Growing Educrat bloat is an ill omen for reforms NYC kids desperately need


When David Banks was named schools chancellor last December, he presented a sterling vision for change and vowed to cut the fat at the Department of Education. Ten months in, he’s failed to fire a pack of de Blasio-era holdovers, and the DOE central bureaucracy is fatter than ever.

For all Banks’ talk, The Post’s analysis finds he has hiked salaries and added new job titles. When he abolished a past chancellor’s wasteful “executive superintendent” posts, he didn’t fire anyone — he simply moved them into new assignments, some of them likely without real responsibility.

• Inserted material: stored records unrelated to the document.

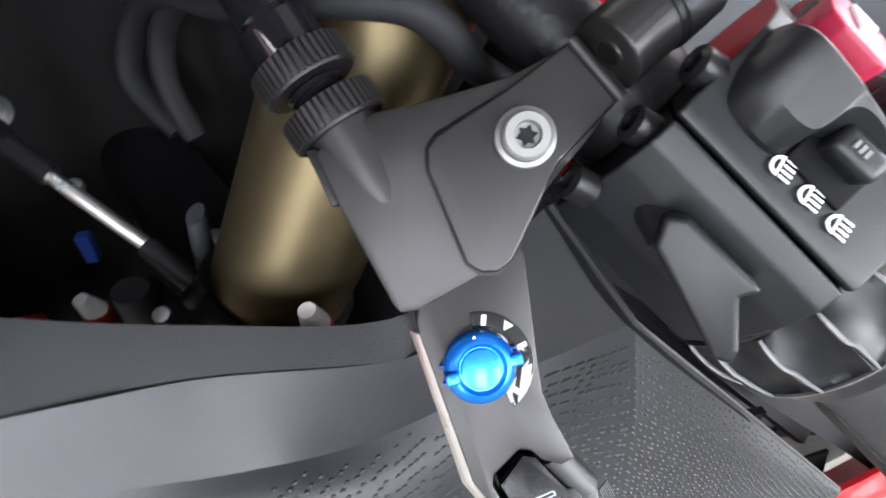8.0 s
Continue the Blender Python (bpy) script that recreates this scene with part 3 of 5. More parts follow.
def clutch_lever():
    blade = [(-24, 4), (-20, -8), (-12, -10.6), (-9.2, -10.6), (23.7, -7.0), (28.1, -4.9), (33.4, -1.8), (31.5, -1.2), (25.6, -3.2), (23.2, -2.6), (19.4, 4.0), (20.4, 6.4), (23.0, 8.2), (25.2, 12.0), (24.4, 15.2), (19.2, 13.9), (14.0, 12.4), (8.3, 11.6), (1.5, 12.2), (-9.1, 13.3), (-20, 14.5), (-25, 13)]
    bl = part("lever_blade", lev_plate(blade, -10.5, 0.0, 0.0006), ANODISED, bike, "black anodised clutch lever blade")
    inner, outer = [(-9.4, -10.7), (23.7, -7.1), (28.1, -5.0), (34.2, -1.0)], [(-10.2, -12.4), (23.9, -9.2), (29.0, -6.7), (36.0, -2.0)]
    rows = [[lev(a, b, 0.0), lev((a + c) / 2, (b + d) / 2 - 0.1, -0.9), lev(c, d, -2.2)] for (a, b), (c, d) in zip(inner, outer)]
    bm = bmesh.new()
    for (a, b, c), (d, e, f) in zip(rows, rows[1:]):
        for q in ((a, b, e, d), (b, c, f, e)):
            bm.faces.new([bm.verts.new(v) for v in q])
            bm.faces.new([bm.verts.new(v - LN * 0.0012) for v in q[::-1]])
    bmesh.ops.remove_doubles(bm, verts=bm.verts[:], dist=0.00002)
    part("bright_edge", bm, BARE, bl, "bright machined bevel")
    # folding joint: pins in the two notches of the blade
    part("hinge_pin", tube([lev(23.5, 11.5, -3.6), lev(33, 17.2, -3.6)], 0.0034, 18), KNURL_STEEL, bl, "dark steel hinge pin")
    part("hinge_pin", tube([lev(31, -1.8, -4.2), lev(39, 1.6, -4.2)], 0.0034, 18), CAST, bl)
    part("hinge_floor", lev_plate([(18, 2), (24, -4), (36, 0), (38, 8), (32, 17), (22, 12)], -9.5, -6.0, 0.0006), CAST, bl)
    arm = [(26.2, -1.6), (21.3, 4.6), (22.4, 7.2), (27.0, 9.8), (31.2, 12.4), (29.6, 17.4), (31.0, 18.9), (35.2, 18.9), (43.2, 21.4), (51.0, 25.2), (57.5, 29.8), (55.5, 24.0), (50.0, 14.5), (41.6, 1.7), (38.8, -1.0), (37.6, 2.2), (33.0, 0.4)]
    ar = part("lever_arm", lev_plate(arm, -13.0, -1.0, 0.0007), LEVER_BLACK, bike, "black anodised clutch lever arm")
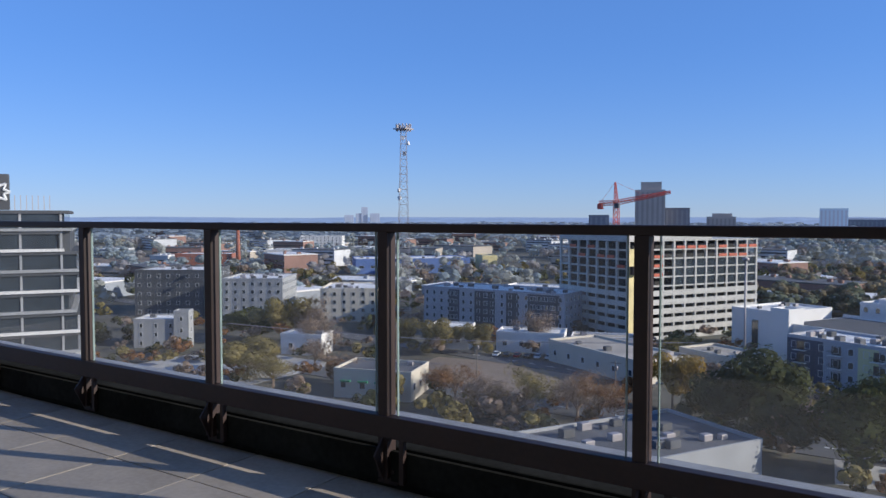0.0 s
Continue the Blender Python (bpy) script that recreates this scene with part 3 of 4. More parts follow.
bm = bmesh.new()
bmesh.ops.create_grid(bm, x_segments=40, y_segments=40, size=4900, matrix=Matrix.Translation((0, 0, G)))
struct("ground", bm, ground_mat, "wooded city ground reaching to the horizon")


def strip(name, p, q, w, mat, lift, label, dashed=False):
    """A flat band of paving from p to q on the ground."""
    p, q = Vector((*p, 0)), Vector((*q, 0))
    u = (q - p).normalized()
    n_ = Vector((-u.y, u.x, 0)) * w / 2
    bm = bmesh.new()
    a = [p - n_, q - n_, q + n_, p + n_]
    lo = [bm.verts.new((v.x, v.y, G - 0.2)) for v in a]
    hi = [bm.verts.new((v.x, v.y, G + lift)) for v in a]
    bm.faces.new(hi)
    for k in range(4):
        bm.faces.new((lo[k], lo[(k + 1) % 4], hi[(k + 1) % 4], hi[k]))
    o = struct(name, bm, mat, label)
    if dashed:
        bm, s, L = bmesh.new(), 0.0, (q - p).length
        while s < L - 3:
            c = p + u * s
            bm.faces.new([bm.verts.new((v.x, v.y, G + lift + 0.03)) for v in (c - n_ * 0.03, c + u * 3 - n_ * 0.03, c + u * 3 + n_ * 0.03, c + n_ * 0.03)])
            s += 7.0
        o2 = link("lane_line", bm, line_white, o)
    return o


strip("road", (49, 165), (340, 985), 15, asphalt, 0.10, "straight asphalt avenue running away through the trees", True)
strip("road_cross", (-20, 285), (62, 268), 12, asphalt, 0.12, "asphalt side street behind the apartments")
strip("road_street", (62, 262), (330, 205), 13, asphalt, 0.14, "asphalt cross street with parked cars", True)
strip("road_front", (-150, 160), (60, 158), 13, asphalt, 0.16, "asphalt street in front of the apartments", True)
strip("road_left", (-380, 240), (-60, 196), 10, asphalt, 0.18, "asphalt street on the left of the city", True)
strip("road_right", (190, 120), (700, 330), 14, asphalt, 0.2, "asphalt street past the warehouses", True)
strip("pavement_lot", (-128, 178), (-78, 186), 36, dirt, 0.08, "bare brown vacant lot")
strip("pavement_cars", (104, 212), (150, 205), 34, asphalt, 0.07, "asphalt car park")
strip("pavement_cars_2", (150, 170), (215, 150), 40, asphalt, 0.06, "asphalt car park by the warehouse")
strip("pavement_pale", (-14, 146), (22, 150), 16, pale_lot, 0.09, "pale concrete forecourt under the trees")
strip("pavement_left", (-200, 150), (-150, 150), 40, pale_lot, 0.05, "pale yard")
strip("field", (-800, 420), (-430, 560), 120, dirt, 0.05, "open brown field far off")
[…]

The city already has “rubber rooms” where tenured teachers no one wants in the classroom sit doing nothing to qualify for their paychecks. Are the excess bureaucrats even showing up for make-work?

So DOE central and district offices ended FY 2022 $101 million over their $725 million budget.

This, when student enrollment has dropped: more bureaucrats for fewer kids. We doubt it’s what Banks wants, but he’s apparently unable to execute at a Management 101 level. Is City Hall telling him not to make waves, or risk lawsuits, by actually firing people he doesn’t trust?

Whatever the reason, this failure bodes ill for the rest of Banks’ ambitious reform agenda, which is desperately needed to save the city’s public schools from the downward spiral they’ve been on for eight years.

Please, sir: For the taxpayers and the kids, start firing the bureaucrats.